**Goal**:
Every line from the line containing "Continue the Blender" through the final line of the data is to be printed exactly; no other line is to appear.

**Provided data**:

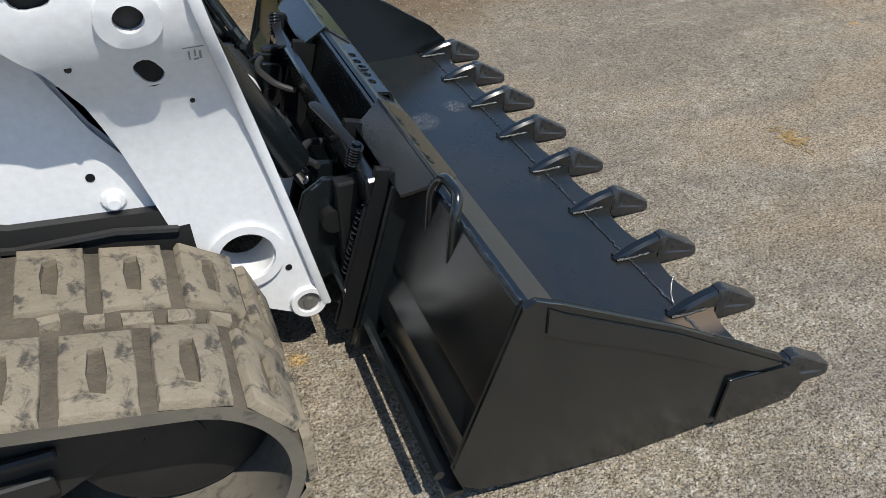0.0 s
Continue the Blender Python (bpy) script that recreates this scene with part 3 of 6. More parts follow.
# ---- tilt cylinders ----
def cylinder(s):
    off_y = 0.351 if s < 0 else 0.338
    top, bot = Vector((0.030, s * off_y, 0.950)), Vector((0.335, s * off_y, 0.335))
    d = (bot - top).normalized()
    bm = B()
    lathe(bm, top - d * 0.030, d, [(0, 0.02), (0.0, 0.040), (0.006, 0.0455), (0.568, 0.0455), (0.574, 0.042), (0.576, 0.022)], 28)
    barrel = part("tilt_cylinder", bm, M["black"], loader, "black hydraulic tilt cylinder with chrome rod", smooth=True)
    bm = B()
    rod(bm, top + d * 0.50, bot, 0.020, 18)
    part("rod", bm, M["chrome"], barrel, "bright chrome rod", smooth=True)
    bm = B()
    rod(bm, bot + Vector((0, -0.045, 0)), bot + Vector((0, 0.045, 0)), 0.034, 18)
    part("rod_eye", bm, M["black"], barrel, smooth=True)
    bm = B()
    lathe(bm, (0.036, s * 0.401, 0.946), (0, -s, 0), [(0, 0.025), (0.0, 0.028), (0.095, 0.028), (0.10, 0.034), (0.108, 0.034), (0.112, 0.028), (0.112, 0.008)], 18)
    part("pivot_pin", bm, M["steel"], barrel, smooth=True)
    bm = B()
    rod(bm, (0.036, s * 0.396, 0.946), (0.036, s * 0.47, 0.946), 0.046, 20)
    part("arm_lug", bm, M["white"], barrel, smooth=True)
    bm = B()
    rod(bm, top - d * 0.055 + Vector((0.02, 0, 0.02)), top - d * 0.03 + Vector((0.02, 0, 0.02)), 0.006, 8)
    part("grease_nipple", bm, M["steel"], barrel)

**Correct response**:
Continue the Blender Python (bpy) script that recreates this scene with part 3 of 6. More parts follow.
# ---- tilt cylinders ----
def cylinder(s):
    off_y = 0.351 if s < 0 else 0.338
    top, bot = Vector((0.030, s * off_y, 0.950)), Vector((0.335, s * off_y, 0.335))
    d = (bot - top).normalized()
    bm = B()
    lathe(bm, top - d * 0.030, d, [(0, 0.02), (0.0, 0.040), (0.006, 0.0455), (0.568, 0.0455), (0.574, 0.042), (0.576, 0.022)], 28)
    barrel = part("tilt_cylinder", bm, M["black"], loader, "black hydraulic tilt cylinder with chrome rod", smooth=True)
    bm = B()
    rod(bm, top + d * 0.50, bot, 0.020, 18)
    part("rod", bm, M["chrome"], barrel, "bright chrome rod", smooth=True)
    bm = B()
    rod(bm, bot + Vector((0, -0.045, 0)), bot + Vector((0, 0.045, 0)), 0.034, 18)
    part("rod_eye", bm, M["black"], barrel, smooth=True)
    bm = B()
    lathe(bm, (0.036, s * 0.401, 0.946), (0, -s, 0), [(0, 0.025), (0.0, 0.028), (0.095, 0.028), (0.10, 0.034), (0.108, 0.034), (0.112, 0.028), (0.112, 0.008)], 18)
    part("pivot_pin", bm, M["steel"], barrel, smooth=True)
    bm = B()
    rod(bm, (0.036, s * 0.396, 0.946), (0.036, s * 0.47, 0.946), 0.046, 20)
    part("arm_lug", bm, M["white"], barrel, smooth=True)
    bm = B()
    rod(bm, top - d * 0.055 + Vector((0.02, 0, 0.02)), top - d * 0.03 + Vector((0.02, 0, 0.02)), 0.006, 8)
    part("grease_nipple", bm, M["steel"], barrel)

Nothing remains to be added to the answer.